With that said, I would just like to query something James said in his essay on the Enlightened Person, where he talks about the subtle shift of identity away from the apparent person to Awareness.

He said that after the subtle shift of identity away from the apparent person to Awareness, ‘the mind/body mechanisms continue to function as they did before the shift, only now you are no longer identified as them, they seem to belong to someone else. It is like watching yourself in a dream’.

It’s the phrase ‘they seem to belong to someone else’ that I’m looking for clarification on. Obviously, from Awareness’s point of view (not that Awareness technically has a point of view), the mind/body can’t actually ‘belong to somebody else’, as I am all there is. What I think he’s saying is that the ‘somebody else’ is the apparent identity/person I previously identified as, and after the shift there is the firm understanding that while the apparent identity is me, I am not it.

i.e. the correct formulation being conveyed is that the apparent person is me, but I am not the apparent person.

I know that this understanding can be difficult to describe which is why James is using analogies here.

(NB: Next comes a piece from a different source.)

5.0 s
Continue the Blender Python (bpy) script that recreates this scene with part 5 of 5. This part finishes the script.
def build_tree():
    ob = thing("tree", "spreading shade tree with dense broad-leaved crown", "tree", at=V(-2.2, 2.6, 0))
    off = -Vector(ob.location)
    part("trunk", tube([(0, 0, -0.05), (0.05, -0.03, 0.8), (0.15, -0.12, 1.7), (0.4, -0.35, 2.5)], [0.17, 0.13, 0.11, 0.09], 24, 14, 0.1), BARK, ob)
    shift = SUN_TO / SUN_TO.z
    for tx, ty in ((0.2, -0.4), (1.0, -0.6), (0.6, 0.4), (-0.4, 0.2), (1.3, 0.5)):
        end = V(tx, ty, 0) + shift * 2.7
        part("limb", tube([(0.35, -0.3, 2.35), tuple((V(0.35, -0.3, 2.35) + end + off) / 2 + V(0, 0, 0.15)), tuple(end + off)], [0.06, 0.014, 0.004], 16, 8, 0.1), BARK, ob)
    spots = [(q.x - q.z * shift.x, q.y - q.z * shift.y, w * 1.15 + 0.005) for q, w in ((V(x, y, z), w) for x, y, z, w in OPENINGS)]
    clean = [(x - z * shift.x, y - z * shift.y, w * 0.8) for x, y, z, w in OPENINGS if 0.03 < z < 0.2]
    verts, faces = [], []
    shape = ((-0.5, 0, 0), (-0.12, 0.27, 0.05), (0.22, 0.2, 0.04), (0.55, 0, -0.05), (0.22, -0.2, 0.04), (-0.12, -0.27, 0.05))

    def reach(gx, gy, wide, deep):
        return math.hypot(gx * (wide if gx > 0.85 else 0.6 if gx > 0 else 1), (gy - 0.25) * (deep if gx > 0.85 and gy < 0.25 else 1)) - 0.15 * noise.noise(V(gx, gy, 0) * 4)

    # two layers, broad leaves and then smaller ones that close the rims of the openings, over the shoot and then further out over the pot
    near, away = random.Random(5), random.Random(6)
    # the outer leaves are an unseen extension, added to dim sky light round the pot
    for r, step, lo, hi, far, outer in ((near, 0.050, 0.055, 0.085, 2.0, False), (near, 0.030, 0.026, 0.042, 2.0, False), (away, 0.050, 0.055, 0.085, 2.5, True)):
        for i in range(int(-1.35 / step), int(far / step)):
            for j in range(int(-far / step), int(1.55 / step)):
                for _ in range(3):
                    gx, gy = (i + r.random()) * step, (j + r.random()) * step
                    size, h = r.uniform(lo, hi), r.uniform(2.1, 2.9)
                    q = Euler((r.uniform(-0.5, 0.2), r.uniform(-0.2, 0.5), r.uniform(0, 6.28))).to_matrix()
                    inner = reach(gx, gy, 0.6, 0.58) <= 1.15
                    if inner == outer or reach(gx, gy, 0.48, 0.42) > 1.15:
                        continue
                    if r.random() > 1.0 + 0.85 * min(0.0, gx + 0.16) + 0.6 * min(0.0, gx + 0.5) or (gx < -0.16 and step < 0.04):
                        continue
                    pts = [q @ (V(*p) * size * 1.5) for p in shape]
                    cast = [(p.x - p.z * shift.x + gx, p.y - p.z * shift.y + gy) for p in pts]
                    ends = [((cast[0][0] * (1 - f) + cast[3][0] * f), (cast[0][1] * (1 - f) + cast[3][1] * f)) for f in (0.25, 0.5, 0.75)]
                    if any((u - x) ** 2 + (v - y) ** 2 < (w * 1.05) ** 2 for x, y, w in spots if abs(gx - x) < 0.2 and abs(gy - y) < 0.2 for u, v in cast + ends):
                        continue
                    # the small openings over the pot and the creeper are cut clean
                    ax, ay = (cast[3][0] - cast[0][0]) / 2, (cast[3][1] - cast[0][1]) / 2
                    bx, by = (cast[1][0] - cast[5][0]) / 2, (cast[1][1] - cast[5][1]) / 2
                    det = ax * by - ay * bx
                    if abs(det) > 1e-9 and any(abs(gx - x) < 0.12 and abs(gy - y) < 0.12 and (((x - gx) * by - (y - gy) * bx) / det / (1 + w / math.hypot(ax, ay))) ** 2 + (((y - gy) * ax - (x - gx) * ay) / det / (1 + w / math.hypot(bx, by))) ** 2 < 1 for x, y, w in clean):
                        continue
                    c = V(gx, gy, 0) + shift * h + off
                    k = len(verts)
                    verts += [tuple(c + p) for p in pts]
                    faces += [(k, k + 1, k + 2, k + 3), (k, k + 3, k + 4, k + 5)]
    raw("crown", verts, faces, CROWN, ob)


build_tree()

Obviously, the mind/body doesn’t really belong to someone else, and the experience is not really the same as watching myself in a dream, but there are all good analogies for conveying the sense that although the apparent person I appear to be is, and will always continue to be an expression of me, I as Awareness am not the apparent expression.

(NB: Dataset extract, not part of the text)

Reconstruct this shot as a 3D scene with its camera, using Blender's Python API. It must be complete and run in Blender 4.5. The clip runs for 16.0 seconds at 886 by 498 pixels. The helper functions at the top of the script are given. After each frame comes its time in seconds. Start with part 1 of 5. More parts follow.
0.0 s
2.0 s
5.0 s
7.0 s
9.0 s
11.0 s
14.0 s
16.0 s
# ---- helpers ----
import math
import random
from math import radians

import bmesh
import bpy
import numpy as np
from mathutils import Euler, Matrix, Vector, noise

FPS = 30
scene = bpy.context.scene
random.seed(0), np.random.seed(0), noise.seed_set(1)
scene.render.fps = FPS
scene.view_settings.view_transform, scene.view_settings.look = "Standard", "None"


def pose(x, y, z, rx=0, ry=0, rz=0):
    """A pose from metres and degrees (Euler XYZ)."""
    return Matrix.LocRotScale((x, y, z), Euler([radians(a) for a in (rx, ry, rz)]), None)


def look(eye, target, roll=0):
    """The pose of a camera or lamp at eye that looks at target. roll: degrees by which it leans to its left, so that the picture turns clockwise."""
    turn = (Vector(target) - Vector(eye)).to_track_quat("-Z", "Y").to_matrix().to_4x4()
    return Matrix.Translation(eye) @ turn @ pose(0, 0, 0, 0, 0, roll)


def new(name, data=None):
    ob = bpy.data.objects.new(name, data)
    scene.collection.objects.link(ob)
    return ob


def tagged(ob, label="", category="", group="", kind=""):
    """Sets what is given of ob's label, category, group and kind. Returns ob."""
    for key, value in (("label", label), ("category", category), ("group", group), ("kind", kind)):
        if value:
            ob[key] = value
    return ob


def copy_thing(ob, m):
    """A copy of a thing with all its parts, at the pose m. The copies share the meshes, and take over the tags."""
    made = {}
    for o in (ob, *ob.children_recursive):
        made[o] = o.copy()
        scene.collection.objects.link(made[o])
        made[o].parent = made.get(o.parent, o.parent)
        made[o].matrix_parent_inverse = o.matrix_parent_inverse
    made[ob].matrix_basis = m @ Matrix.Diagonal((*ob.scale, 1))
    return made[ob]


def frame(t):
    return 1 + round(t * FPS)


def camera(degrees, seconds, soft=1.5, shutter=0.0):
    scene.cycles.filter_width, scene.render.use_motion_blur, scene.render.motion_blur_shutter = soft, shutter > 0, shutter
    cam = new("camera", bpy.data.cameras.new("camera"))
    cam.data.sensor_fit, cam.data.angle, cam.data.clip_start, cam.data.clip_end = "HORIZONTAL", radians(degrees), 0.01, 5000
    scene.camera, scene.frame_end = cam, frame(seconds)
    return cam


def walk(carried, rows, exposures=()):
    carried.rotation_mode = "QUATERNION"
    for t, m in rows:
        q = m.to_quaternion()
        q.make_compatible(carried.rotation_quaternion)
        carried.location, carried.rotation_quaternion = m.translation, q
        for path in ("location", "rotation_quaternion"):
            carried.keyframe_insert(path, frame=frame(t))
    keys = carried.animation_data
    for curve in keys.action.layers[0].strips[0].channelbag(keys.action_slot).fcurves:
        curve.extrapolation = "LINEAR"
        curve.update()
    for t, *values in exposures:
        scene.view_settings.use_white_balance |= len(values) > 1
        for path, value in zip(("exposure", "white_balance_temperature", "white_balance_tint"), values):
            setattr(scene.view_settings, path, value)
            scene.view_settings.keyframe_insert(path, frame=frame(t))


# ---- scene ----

One related pitfall I think I’ve managed to avoid from reading your material Ted, is the fallacy of ‘getting behind yourself’, an erroneous idea that many people on this path come to hold, where they imagine themselves as some ghostly presence ‘behind’ all experience, somehow separate from it and watching, but not being affected by it, with the idea of a cinema projector often being imagined as analogy of this. I can see how this idea may arise, particularly if the teachings about the relationship between Awareness and apparent identity are not properly understood. I think it’s more accurate to say that I am the screen, out of which the images are made.

Thank you for any comments/clarifications you may wish to make concerning the above.

Regards,

Ethan

 

 

Hi, Ethan.

It is a pleasure to make your cyber acquaintance.

Your understanding is correct. Though other sentences in your email suggest that you already know this, the only clarification I offer is that “I as awareness am not the apparent person” means that while the apparent person is essentially nothing other than awareness—for, from the apparent perspective, limitless conscious existence is the ultimate cosmic trinity: 1) the “field” in which all objects appear, 2) the material out of which all objects are made, and 3) the ”pool of pure potentiality” that contains all the knowledge for the design of the manifestation as well as the physical, psychological, and ethical laws that govern its operation—awareness cannot be comprehensively defined as any particular object or even the entire host of all objects (i.e., the entire manifestation in both its subtle and gross aspects).

Provided you understand that, your intellectual knowledge is complete. Now the only task is to ruminate over this understanding until such time as you are as convinced that your true identity is limitless conscious existence as it once was that you are the body-mind-sense complex (i.e., the apparent individual person) with which you are associated. Once your identification with the body-mind-sense complex is broken, the association with it will continue and the mind and body with continue to experience all the pleasures and pains that are the province of bodies and minds, but the mind will know that the person of whom it is a part is not the fundamental reality—that is, by virtue of the mechanism of the mind, the experience of understanding that your true identity is limitless conscious existence is had. This experience of understanding your true identity is not the same as the fundamental reality “itself”, which is the reason why we say that the self is not an object, but this understanding, which occurs in the mind, does constitute self-knowledge.

And what is the virtue of this knowledge? The alleviation of suffering. Vedanta defines suffering as the deep-rooted existential angst that accompanies ignorance of one’s true nature. Though we may experience pain and pleasure, we only suffer as a result when we believe that the pain or the lack of pleasure is actually affecting us. For instance, if we think that we will be damned to eternal Hell when we die, or that when we die our existence will cease entirely, we experience a level of fear that can have various deleterious effects on our experience of life. Once we know that no matter what happens to the person or even the manifestation in general has no ultimate impact on limitless conscious existence, then even though pain and pleasure persist, suffering ceases.

Mind you, this understanding is not a ticket to apathy or unethical behavior. The manifestation holds many wonders to behold and opportunities for expression and experience. Life should be savored. Also, the manifestation is governed by the law of cause and effect, which is essentially due to the fact that given the non-dual nature of reality whatever you do you are doing to yourself, and thus the apparent person will inevitably (though it may take lifetimes) experience the results of its actions. Basically, when you know who you are, you will “play by the rules”, so to speak, for two reasons: 1) you want to contribute to the smooth functioning of the apparent reality appearing within you, and 2) you know your sense of wellbeing is not dependent on objects, so there is no reason to “break the rules” to get something that you don’t need.

When you have fully assimilated the knowledge that your true identity is limitless conscious existence, you get to play the role of the apparent person to the hilt, yet know that you remain totally okay no matter what happens.